Louis s’est procuré de magnifiques gros merlans de ligne ikejime avec l’un de ses anciens employeurs, Les Viviers du Pradic, à Étel. Les merlans ont été capturés le 15 juin par Gwendal Leroux, patron du ligneur-dragueur Belen de l’île de Houat, l’un des spécialistes de cette technique d’abattage japonaise, et sont vendus le 16 à la criée de Quiberon. Louis en propose sur son étal depuis le samedi 17. Ils sont encore d’une incroyable fraîcheur et constituent une alternative attractive à d’autres gadidés plus nobles mais plus rares et onéreux, comme le bar ou le lieu jaune. De même, la cardine de langoustiniers, à 9,90 euros/kg (taille 3/4) est mise en avant, faute de sole, hors de prix ce jour-là (et tout l’été !), à plus de 25 euros en criée.

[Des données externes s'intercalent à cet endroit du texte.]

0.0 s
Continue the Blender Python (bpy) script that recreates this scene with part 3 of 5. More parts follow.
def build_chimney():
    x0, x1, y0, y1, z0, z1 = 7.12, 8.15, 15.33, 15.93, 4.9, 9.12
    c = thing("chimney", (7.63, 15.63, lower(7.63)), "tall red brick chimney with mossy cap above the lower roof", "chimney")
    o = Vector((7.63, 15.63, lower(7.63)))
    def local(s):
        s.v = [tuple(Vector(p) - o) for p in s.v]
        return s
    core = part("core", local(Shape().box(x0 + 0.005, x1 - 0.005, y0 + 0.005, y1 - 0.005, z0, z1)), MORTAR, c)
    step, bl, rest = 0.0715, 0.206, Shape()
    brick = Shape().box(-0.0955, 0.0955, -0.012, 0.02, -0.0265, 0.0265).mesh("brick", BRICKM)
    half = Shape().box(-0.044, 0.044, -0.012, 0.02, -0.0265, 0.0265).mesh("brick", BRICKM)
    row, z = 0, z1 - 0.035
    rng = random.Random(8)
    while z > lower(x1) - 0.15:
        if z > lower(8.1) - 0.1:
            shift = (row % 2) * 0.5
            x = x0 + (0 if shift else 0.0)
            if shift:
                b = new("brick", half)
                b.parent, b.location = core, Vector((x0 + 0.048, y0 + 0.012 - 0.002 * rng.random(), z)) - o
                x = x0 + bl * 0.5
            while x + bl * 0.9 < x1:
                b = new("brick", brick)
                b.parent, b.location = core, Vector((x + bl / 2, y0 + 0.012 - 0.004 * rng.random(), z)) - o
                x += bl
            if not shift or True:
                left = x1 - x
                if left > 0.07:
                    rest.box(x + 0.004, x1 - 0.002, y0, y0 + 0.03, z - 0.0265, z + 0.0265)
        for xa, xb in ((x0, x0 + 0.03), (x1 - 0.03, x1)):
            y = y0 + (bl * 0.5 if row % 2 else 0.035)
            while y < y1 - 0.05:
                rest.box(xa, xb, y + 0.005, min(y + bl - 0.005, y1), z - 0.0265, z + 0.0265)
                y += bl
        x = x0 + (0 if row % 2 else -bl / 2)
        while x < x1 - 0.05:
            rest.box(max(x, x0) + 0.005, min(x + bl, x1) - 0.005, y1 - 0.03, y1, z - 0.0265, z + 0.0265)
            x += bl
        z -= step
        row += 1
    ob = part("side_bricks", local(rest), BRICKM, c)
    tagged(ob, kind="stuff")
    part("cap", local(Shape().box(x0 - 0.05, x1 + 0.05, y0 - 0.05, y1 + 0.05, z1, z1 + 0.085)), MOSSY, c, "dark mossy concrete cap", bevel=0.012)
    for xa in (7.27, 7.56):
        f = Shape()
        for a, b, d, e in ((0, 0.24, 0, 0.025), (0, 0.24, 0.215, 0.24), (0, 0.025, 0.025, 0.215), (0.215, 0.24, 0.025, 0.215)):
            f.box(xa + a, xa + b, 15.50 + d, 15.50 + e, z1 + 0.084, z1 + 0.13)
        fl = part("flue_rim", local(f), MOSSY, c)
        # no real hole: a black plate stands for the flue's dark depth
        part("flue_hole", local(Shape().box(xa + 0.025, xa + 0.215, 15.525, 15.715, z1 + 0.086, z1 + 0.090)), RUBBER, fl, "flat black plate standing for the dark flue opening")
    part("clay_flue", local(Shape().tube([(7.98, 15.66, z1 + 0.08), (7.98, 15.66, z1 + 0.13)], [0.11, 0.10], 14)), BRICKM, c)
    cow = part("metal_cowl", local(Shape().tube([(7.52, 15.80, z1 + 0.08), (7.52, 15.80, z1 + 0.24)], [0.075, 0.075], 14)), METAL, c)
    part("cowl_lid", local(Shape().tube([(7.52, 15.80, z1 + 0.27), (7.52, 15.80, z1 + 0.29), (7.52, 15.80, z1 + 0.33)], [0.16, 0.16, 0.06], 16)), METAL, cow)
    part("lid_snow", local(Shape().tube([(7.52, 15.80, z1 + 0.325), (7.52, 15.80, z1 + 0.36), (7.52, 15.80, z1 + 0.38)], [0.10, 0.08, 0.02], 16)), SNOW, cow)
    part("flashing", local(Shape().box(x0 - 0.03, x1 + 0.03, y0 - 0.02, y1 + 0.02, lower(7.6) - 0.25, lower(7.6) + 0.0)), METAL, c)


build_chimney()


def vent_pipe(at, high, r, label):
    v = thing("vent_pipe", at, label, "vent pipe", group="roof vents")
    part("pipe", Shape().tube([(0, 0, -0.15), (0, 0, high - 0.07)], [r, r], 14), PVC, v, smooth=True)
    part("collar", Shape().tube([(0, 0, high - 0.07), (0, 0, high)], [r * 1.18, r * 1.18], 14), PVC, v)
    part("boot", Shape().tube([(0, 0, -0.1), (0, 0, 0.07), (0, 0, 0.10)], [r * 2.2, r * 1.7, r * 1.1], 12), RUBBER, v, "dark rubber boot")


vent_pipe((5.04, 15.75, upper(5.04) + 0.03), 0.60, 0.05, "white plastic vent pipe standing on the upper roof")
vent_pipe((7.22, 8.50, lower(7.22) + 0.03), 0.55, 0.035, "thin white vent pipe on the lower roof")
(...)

C’est toute une éducation que mène le jeune poissonnier, très pédagogue, auprès de sa clientèle, déjà fidèle, où le tutoiement est de rigueur. L’étal est certes réduit, le choix restreint à l’essentiel, abordable, mais les conseils et la gentillesse de Louis sont immenses !
Louis l'ambulant
Il a eu la passion des chevaux dans sa jeunesse, au point de vouloir en faire son métier en tant que maréchal-ferrant. Mais Louis Le Floc’h a vite déchanté, dégoûté au contact du milieu des propriétaires de chevaux, et a arrêté sa formation technique en alternance au bout de quelques mois. Ce fils de commerçante et d’engagé de la Marine nationale commence alors à gagner sa vie au rayon marée d’un supermarché de Quiberon. Pas tout à fait par hasard, puisqu’il a aussi une autre passion : la pêche de loisir. Il apprend par la suite les gestes du métier auprès de Tonio, un vieux poissonnier des halles de Vannes. Puis il se forme à la vente au Super U de Carnac avant de poursuivre au grand Carrefour de Vannes, avec la gestion et le management d’équipe. Mais, faute d’évolution, il change d’enseigne après un démarchage par un… chasseur de tête : à croire qu’un bon poissonnier est aussi recherché qu’un cadre supérieur !
Il devient responsable du rayon marée d’un supermarché de Moëlan, puis d’un hypermarché à Quimperlé, un poste trop lourd. Il revient à la poissonnerie traditionnelle, à Étel, puis auprès de Chantal Auffret, une légende des halles de Merville, à Lorient. Enfin, l’artisan ambulant Yves Poulhazan lui propose un CDI pour remplacer son salarié parti à la retraite. Louis travaille, entre autres, sur ce marché de Moëlan, une commune dont il commence à bien connaître la clientèle, en plus d’y être bien connu et apprécié. Aussi, lorsqu’il s’installe à son compte en avril 2022 en reprenant une partie de l’activité du président de l’Opam-B, en toute logique, le marché de Moëlan est pour lui une évidence. Pas pour tout le monde, puisqu’il y aura un peu de friture au début, venant du repreneur de Tara Marée, l’affaire de M. Poulhazan, pour laquelle Louis avait un moment postulé. La tension entre les deux jeunes hommes est bien retombée : il y a largement la place pour eux deux à Moëlan et l’offre de L’Octopus est plus réduite. A posteriori, Louis se félicite d’ailleurs d’avoir débuté à son compte par une affaire plus modeste. Ce qui ne l’empêche pas d’avoir un projet hybride ambitieux, dès 2024, avec son associé, pour consolider leur activité d’ambulants. La trésorerie accumulée grâce au dispositif financier de Pôle emploi va y contribuer.